Warum ist der Konflikt der zum Rücktritt eines Ratsmitglieds und dem des Präsidenten der EKS führte, derart verfahren?
Isabelle Noth: Mir scheint es nötig, den Konflikt erst einmal zu verorten. Seit längerem beschäftigen uns Themen wie Sexismus, Kindsmissbrauch, die #MeToo-Debatte und - aktuell eben im Nationalrat diskutiert - das Strafmass bei Vergewaltigung. In diesen Kontext fallen nun Vorwürfe gegen Gottfried Locher. Vor diesem gesellschaftlichen Hintergrund löst der Begriff «Grenzverletzungen» entsprechende Assoziationen und Phantasien aus. Es drängen sich etwa Bilder von sexuellen Übergriffen auf, wie sie in der Römisch-Katholischen Kirche aufgedeckt wurden.
Warum ist es wichtig, das zu berücksichtigen?
Weil die Schemata, die in unseren Köpfen ablaufen, unsere Wahrnehmung steuern und uns zu vorschnellen Schlüssen verleiten können. Bis jetzt wurde weder ein strafrechtliches noch zivilrechtliches Verfahren gegen Herrn Locher eröffnet. Deshalb ist es wichtig, Vorsicht walten zu lassen mit möglichen – in der Forschung als sogenannte kognitive «shortcuts» bezeichneten – Vorurteilen. Im Moment deutet einiges lediglich darauf hin, dass es beim aktuellen Fall um Fragen der Wahrung oder Missachtung von Nähe und Distanz geht.

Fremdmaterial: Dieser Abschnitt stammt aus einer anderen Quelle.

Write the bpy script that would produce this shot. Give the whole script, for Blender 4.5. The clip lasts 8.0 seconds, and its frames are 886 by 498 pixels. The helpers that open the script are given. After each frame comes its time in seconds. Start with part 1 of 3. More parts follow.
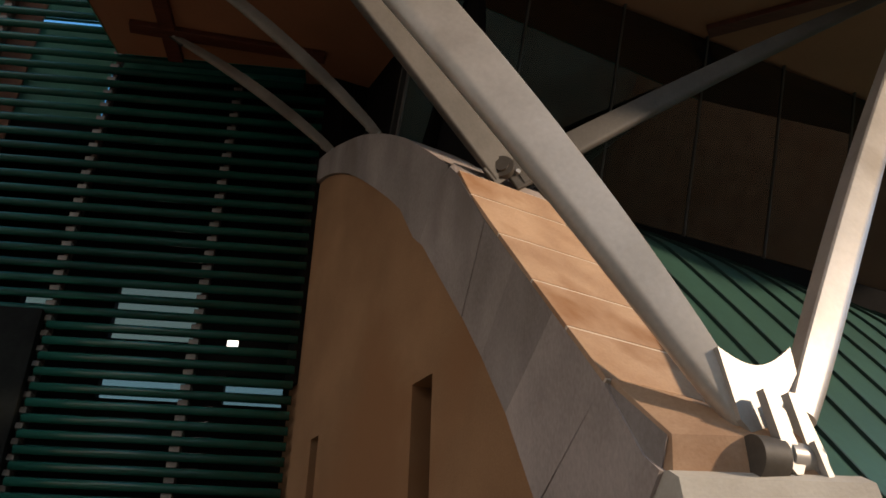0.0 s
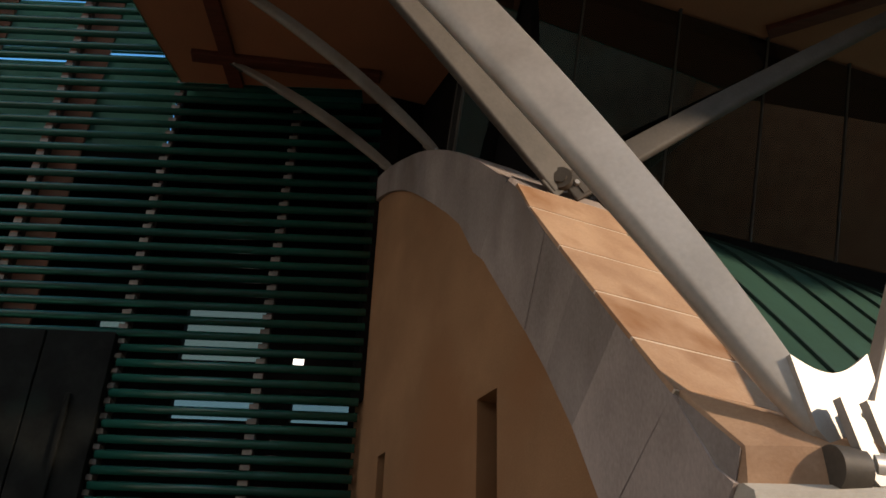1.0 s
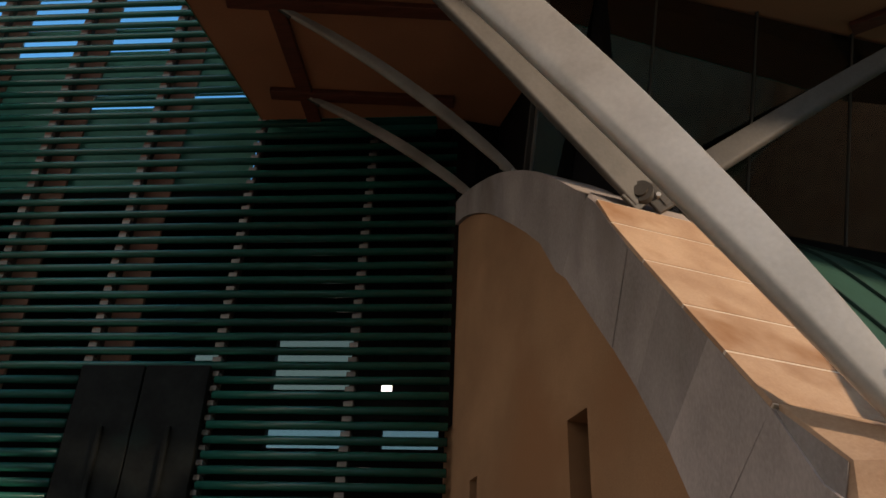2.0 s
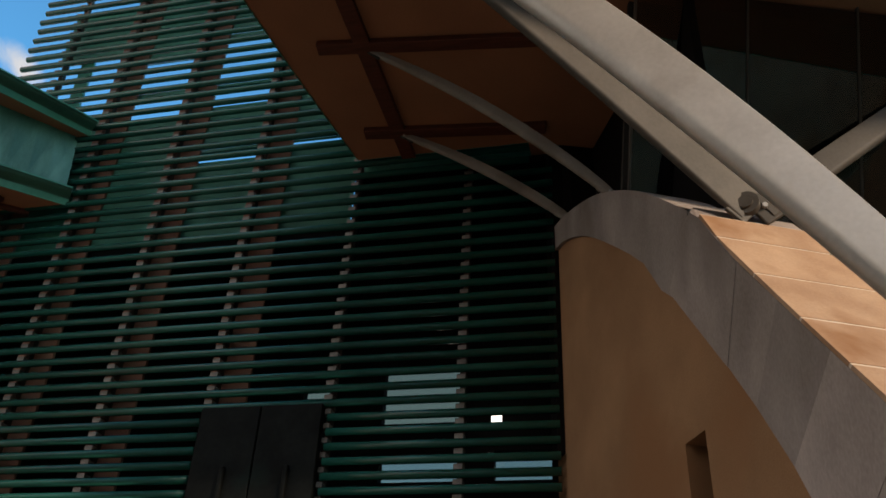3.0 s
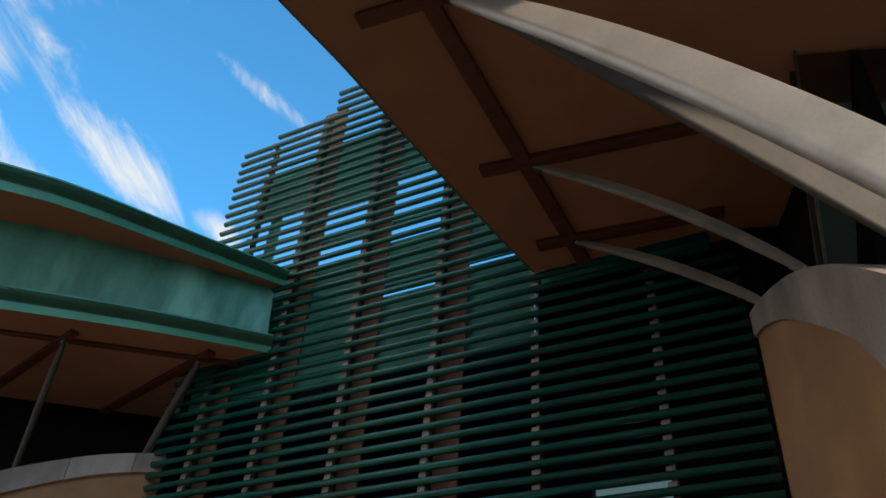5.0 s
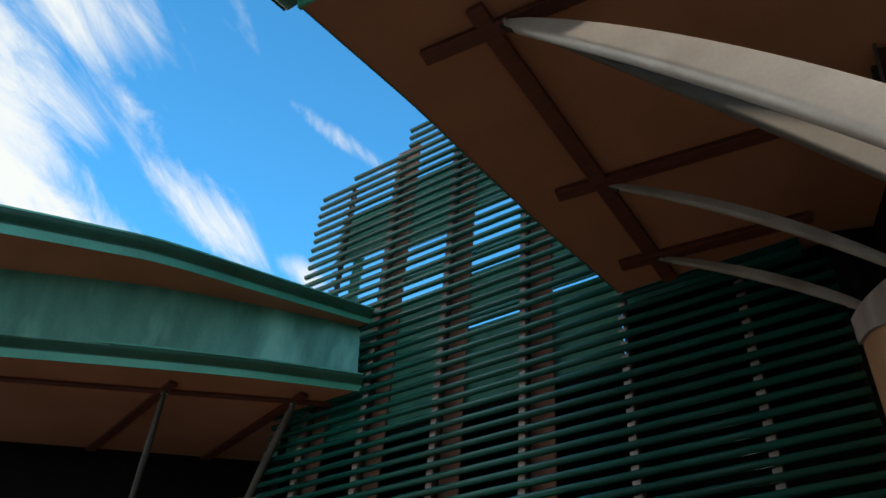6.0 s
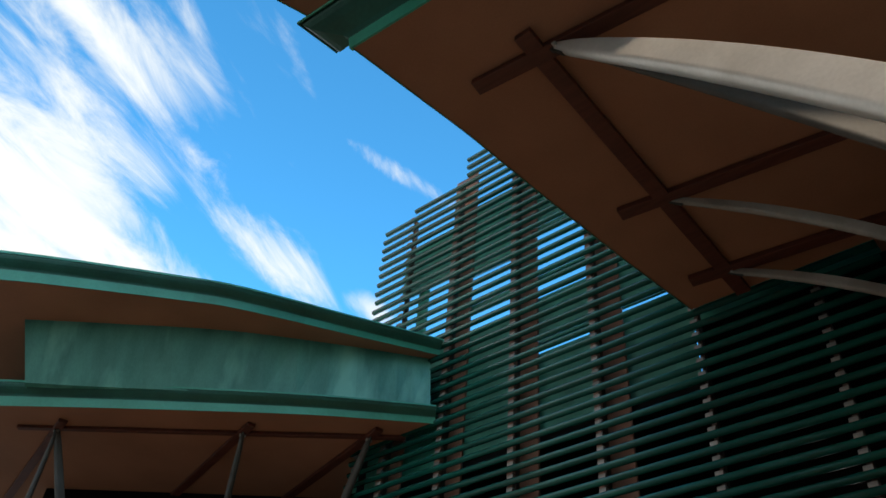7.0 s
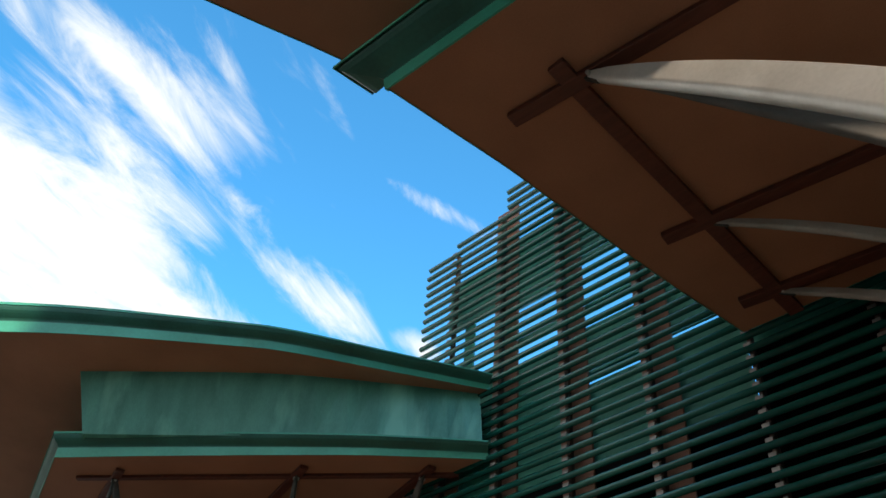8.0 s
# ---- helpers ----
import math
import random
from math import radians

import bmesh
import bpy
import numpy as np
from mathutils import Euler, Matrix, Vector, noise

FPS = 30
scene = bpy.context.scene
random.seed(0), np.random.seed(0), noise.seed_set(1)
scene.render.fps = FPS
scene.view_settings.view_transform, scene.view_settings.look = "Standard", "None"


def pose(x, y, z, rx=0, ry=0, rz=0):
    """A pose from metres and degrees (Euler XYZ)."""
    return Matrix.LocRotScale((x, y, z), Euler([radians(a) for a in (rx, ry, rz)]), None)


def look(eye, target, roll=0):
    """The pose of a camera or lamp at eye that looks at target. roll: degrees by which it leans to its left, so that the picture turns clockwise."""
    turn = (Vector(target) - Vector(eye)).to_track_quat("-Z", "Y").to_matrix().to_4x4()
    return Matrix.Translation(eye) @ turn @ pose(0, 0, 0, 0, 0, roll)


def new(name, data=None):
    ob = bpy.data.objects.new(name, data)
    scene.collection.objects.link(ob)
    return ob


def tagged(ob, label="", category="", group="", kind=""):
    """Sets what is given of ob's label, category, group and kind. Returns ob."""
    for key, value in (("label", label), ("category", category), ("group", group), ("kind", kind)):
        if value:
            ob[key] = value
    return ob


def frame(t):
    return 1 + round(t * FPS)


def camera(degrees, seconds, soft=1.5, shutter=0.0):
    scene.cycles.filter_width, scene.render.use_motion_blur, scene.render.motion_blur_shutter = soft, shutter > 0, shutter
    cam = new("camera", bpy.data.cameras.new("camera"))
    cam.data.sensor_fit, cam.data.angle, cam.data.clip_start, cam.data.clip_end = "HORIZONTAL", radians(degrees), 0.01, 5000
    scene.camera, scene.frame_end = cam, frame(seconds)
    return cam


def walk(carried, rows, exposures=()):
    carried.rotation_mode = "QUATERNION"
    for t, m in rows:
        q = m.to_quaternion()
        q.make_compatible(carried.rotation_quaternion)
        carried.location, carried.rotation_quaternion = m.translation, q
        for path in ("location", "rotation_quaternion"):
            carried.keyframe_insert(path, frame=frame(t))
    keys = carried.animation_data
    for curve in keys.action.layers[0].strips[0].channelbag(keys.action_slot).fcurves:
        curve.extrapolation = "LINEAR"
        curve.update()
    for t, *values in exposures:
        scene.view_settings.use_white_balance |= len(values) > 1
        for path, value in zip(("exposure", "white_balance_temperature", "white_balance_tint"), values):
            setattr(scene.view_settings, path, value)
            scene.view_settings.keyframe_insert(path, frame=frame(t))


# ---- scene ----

# ---- camera and walk ----
cam = camera(56.0, 8.0, soft=1.6)
EYE = (0.0, 0.0, 1.6)
PATH = [
    (0.0, 118.40, -1.32, -6.17),
    (0.5, 118.43, -1.53, -4.30),
    (1.0, 119.28, -1.78, -1.69),
    (1.5, 120.02, -1.95, 1.07),
    (3.0, 122.30, -2.55, 12.34),
    (3.5, 123.69, -2.85, 15.83),
    (4.0, 125.35, -3.10, 19.69),
    (4.5, 127.32, -3.40, 23.14),
    (5.0, 129.28, -3.61, 26.78),
    (6.5, 131.46, -3.89, 36.93),
    (7.0, 132.47, -3.95, 39.61),
    (7.5, 133.48, -3.95, 41.79),
    (8.0, 134.57, -3.97, 43.70),
]
walk(cam, [(r[0], pose(*EYE, r[1], r[2], r[3])) for r in PATH],
     exposures=[(0.0, -0.09, 8150, 14), (3.5, -0.04, 7900, 11), (5.0, 0.18, 7200, 7), (6.5, 0.30, 6900, 4), (8.0, 0.48, 7200, 5)])

# ---- world and sun ----
SUN_FROM = Vector((0.78, -0.50, 0.37)).normalized()
world = bpy.data.worlds.new("sky")
scene.world = world
world.use_nodes = True
wn = world.node_tree
sky = wn.nodes.new("ShaderNodeTexSky")
sky.sky_type = 'NISHITA'
sky.sun_disc = False
sky.sun_elevation = math.asin(SUN_FROM.z)
sky.sun_rotation = math.atan2(SUN_FROM.x, SUN_FROM.y)
sky.air_density, sky.dust_density, sky.ozone_density = 1.0, 0.2, 3.0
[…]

Ist diese Formulierung nicht etwas verharmlosend? Immerhin wird in der Tagespresse von «schweren Vorwürfen» gesprochen.
Solche Bewertungen können schon selber Ausdruck eines kognitiven shortcuts sein. Was verbinden wir mit «schweren Vorwürfen»? Hier werden dramatische Bilder heraufbeschworen. Aber die Sachlage ist noch unklar und der Sprachgebrauch verleitet zu einer undifferenzierten Debatte auf der Grundlage einer mangelnden Faktenbasis.
Sie kritisieren also die Art der Kommunikation, auch jene der Frauen, welche die Vorwürfe gegen Locher erhoben haben?
Nein, denn dazu weiss ich zu wenig. Meine Aufgabe als Praktische Theologin besteht unter anderem in der Reflexion von Kommunikationsprozessen, und ich habe in meinem NZZ-Gastkommentar «einen generellen Aspekt der Vorwurfssituation im Abhängigkeitsverhältnis» beleuchtet. Erwachsene Menschen allgemein tragen anfallende Konflikte offen, transparent und respektvoll aus. Alles andere schadet und zwar beiden Seiten.